No caso da energia solar. Apesar de uma participação importante nos leilões de reserva (6°, 7° e 8° LER), a capacidade efetivamente em construção é limitada. Isso vem levantando questões. Andreão et al (2017) mostram que as duas principais empresas que participam de projetos com maior capacidade contratada nestes leilões são:
ENEL (envolvida com projetos que equivalem a 24% da capacidade solar contratada).
Canadian Solar (envolvida em projetos que equivalem a 13% da capacidade solar contratada).
As estratégias das duas empresas no que refere as exigências de conteúdo local do financiamento do BNDES são bastante diferentes. A primeira vem se apoiando em investimento próprio (sem financiamento do BNDES). Com obras mais avançadas e sem restrições de conteúdo local. A segunda, conseguiu este mês a aprovação do primeiro financiamento de energia solar no BNDES (R$ 529,039 milhões para implantação do Complexo Solar Pirapora, em Minas Gerais. Cinco usinas fotovoltaicas e potência instalada total de 150 MW e potência fotovoltaica instalada de 191 megawatts picos MWp)[3].

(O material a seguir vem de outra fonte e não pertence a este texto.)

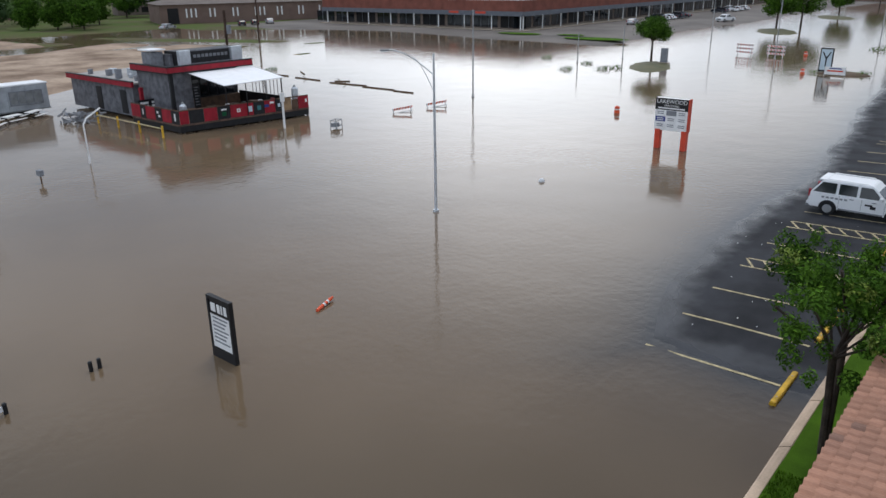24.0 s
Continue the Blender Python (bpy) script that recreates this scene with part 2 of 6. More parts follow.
def brick_mat(name, c1, c2, mortar, axis="x", course=0.075, length=0.22):
    """Brickwork with recessed joints on upright walls."""
    m = bpy.data.materials.new(name)
    m.use_nodes = True
    n, l = m.node_tree.nodes, m.node_tree.links
    bs = n["Principled BSDF"]
    tc, sp, ad, cb, br = n.new("ShaderNodeTexCoord"), n.new("ShaderNodeSeparateXYZ"), n.new("ShaderNodeMath"), n.new("ShaderNodeCombineXYZ"), n.new("ShaderNodeTexBrick")
    l.new(tc.outputs["Object"], sp.inputs[0])
    l.new(sp.outputs["X"], ad.inputs[0])
    l.new(sp.outputs["Y"], ad.inputs[1])
    l.new(ad.outputs[0], cb.inputs["X"])
    l.new(sp.outputs["Z"], cb.inputs["Y"])
    l.new(cb.outputs[0], br.inputs["Vector"])
    br.inputs["Scale"].default_value = 1.0
    br.inputs["Brick Width"].default_value, br.inputs["Row Height"].default_value, br.inputs["Mortar Size"].default_value = length, course, 0.01
    br.inputs["Color1"].default_value, br.inputs["Color2"].default_value, br.inputs["Mortar"].default_value = (*c1, 1), (*c2, 1), (*mortar, 1)
    no, mx = n.new("ShaderNodeTexNoise"), n.new("ShaderNodeMix")
    mx.data_type, mx.blend_type = "RGBA", "MULTIPLY"
    no.inputs["Scale"].default_value = 1.2
    l.new(tc.outputs["Object"], no.inputs["Vector"])
    mr = n.new("ShaderNodeMapRange")
    mr.inputs[3].default_value, mr.inputs[4].default_value = 0.55, 1.3
    l.new(no.outputs["Fac"], mr.inputs[0])
    mx.inputs[0].default_value = 1.0
    l.new(br.outputs["Color"], mx.inputs[6])
    l.new(mr.outputs[0], mx.inputs[7])
    l.new(mx.outputs[2], bs.inputs["Base Color"])
    bp = n.new("ShaderNodeBump")
    bp.inputs["Strength"].default_value, bp.inputs["Distance"].default_value, bp.invert = 0.6, 0.01, True
    l.new(br.outputs["Fac"], bp.inputs["Height"])
    l.new(bp.outputs["Normal"], bs.inputs["Normal"])
    bs.inputs["Roughness"].default_value = 0.9
    return m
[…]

As diferentes estratégias parecem coerentes com as características das empresas envolvidas. A ENEL é uma empresa especialmente focada em energia (mesmo possuindo parcerias que fabricam painéis solares). A Canadian Solar é uma das principais empresas produtoras de placas solares no mundo. A empresa canadense possui ativos de geração solar em diferentes partes do mundo. Porém o que a destaca na indústria é a importância da mesma na manufatura de solar.